When I opened Gitpod, I saw a bunch of little error boxes on my screen!

That’s ok. Just click on the x for each of them to make them go away. The errors listed are related to Jupyter notebooks and not relevant for the success of the workshop.

2 Likes

Here to answer any questions if necessary

2 Likes

…although it looks as if no-one had problems needing my help :slight_smile:

2 Likes

Which just means job well done in my book :wink:

1 Like

Thanks nevertheless for your assistance, @tibs_at_aiven ! :smiley:

For anyone else out there who might be catching up on the workshop material at a later time, we’re here to help! :slight_smile:

…and of course, we will run this workshop again in the future!

1 Like

It’s been 14 min and I am getting the following message when trying to consume the messages in 2-consume.ipynb:

%4|1711529846.503|MAXPOLL|myclient#consumer-1| [thrd:main]: Application maximum poll interval (300000ms) exceeded by 168ms (adjust max.poll.interval.ms for long-running message processing): leaving group

I can see that messages still exist from the portal by clicking the ‘Fetch Messages’ button. Can anyone help?

2 Likes

Thanks for following up here, and sorry we weren’t able to sort it out in the actual workshop session.

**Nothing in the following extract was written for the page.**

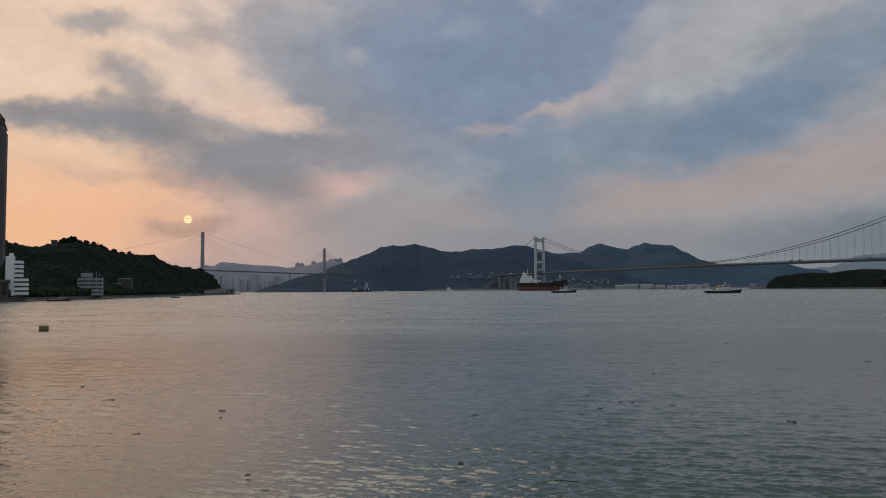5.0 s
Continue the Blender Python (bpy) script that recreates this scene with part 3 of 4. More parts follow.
YELLOW = material("tug_yellow", (0.36, 0.26, 0.07), 0.6, 0.12, 0.5)
BUOY_YELLOW = material("buoy_yellow", (0.15, 0.115, 0.03), 0.7, 0.35, 3, fine=5)
WEED = material("wet_weed_band", (0.035, 0.035, 0.022), 0.6, 0.4, 4)
DRIFT = material("wet_driftwood", (0.012, 0.010, 0.009), 0.6, 0.4, 6, bump=0.01)
FLAT_WHITE = material("flats_white_render", (0.30, 0.31, 0.32), 0.8, 0.12, 0.1, fine=10)
ISLE_WALL = material("terrace_render", (0.12, 0.13, 0.142), 0.8, 0.15, 0.1, fine=10)
SAND = material("shore_sand", (0.085, 0.082, 0.08), 0.95, 0.2, 0.1, fine=9)


# ---------------------------------------------------------------- woods
def clump_mesh(name, places, sizes, mat, seed, detail=1):
    """Many leafy crowns in one mesh, each an uneven ball of leaves."""
    rng = np.random.default_rng(seed)
    bm = bmesh.new()
    bmesh.ops.create_icosphere(bm, subdivisions=detail, radius=1.0)
    bm.verts.ensure_lookup_table()
    ball = np.array([v.co[:] for v in bm.verts])
    tris = np.array([[v.index for v in f.verts] for f in bm.faces])
    bm.free()
    nv, count = len(ball), len(places)
    shape = ball[None] * (1 + rng.uniform(-0.34, 0.30, (count, nv, 1)))
    shape[:, :, 2] *= 0.78
    spin = rng.uniform(0, 2 * np.pi, count)
    c, s = np.cos(spin)[:, None], np.sin(spin)[:, None]
    x, y = shape[:, :, 0] * c - shape[:, :, 1] * s, shape[:, :, 0] * s + shape[:, :, 1] * c
    shape = np.stack([x, y, shape[:, :, 2]], -1) * np.asarray(sizes)[:, None, None] + np.asarray(places)[:, None, :]
    verts = shape.reshape(-1, 3)
    faces = (tris[None] + (np.arange(count) * nv)[:, None, None]).reshape(-1, 3)
    me = bpy.data.meshes.new(name)
    me.from_pydata(verts.tolist(), [], faces.tolist())
    me.polygons.foreach_set("use_smooth", [True] * len(me.polygons))
    me.materials.append(mat)
    return me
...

My first thought is to wonder if it’s that there weren’t any messages to consume - for all the Kafka consumer examples, the consumer is starting to read new messages, which is why the code outputs a message to remind to run the producer again.

If that’s not the case, let us know…

(The “Fetch Messages” dialogue counts as its own consumer, so it carries on from where it had last consumed to, which might explain why it saw things that the Python code didn’t)

2 Likes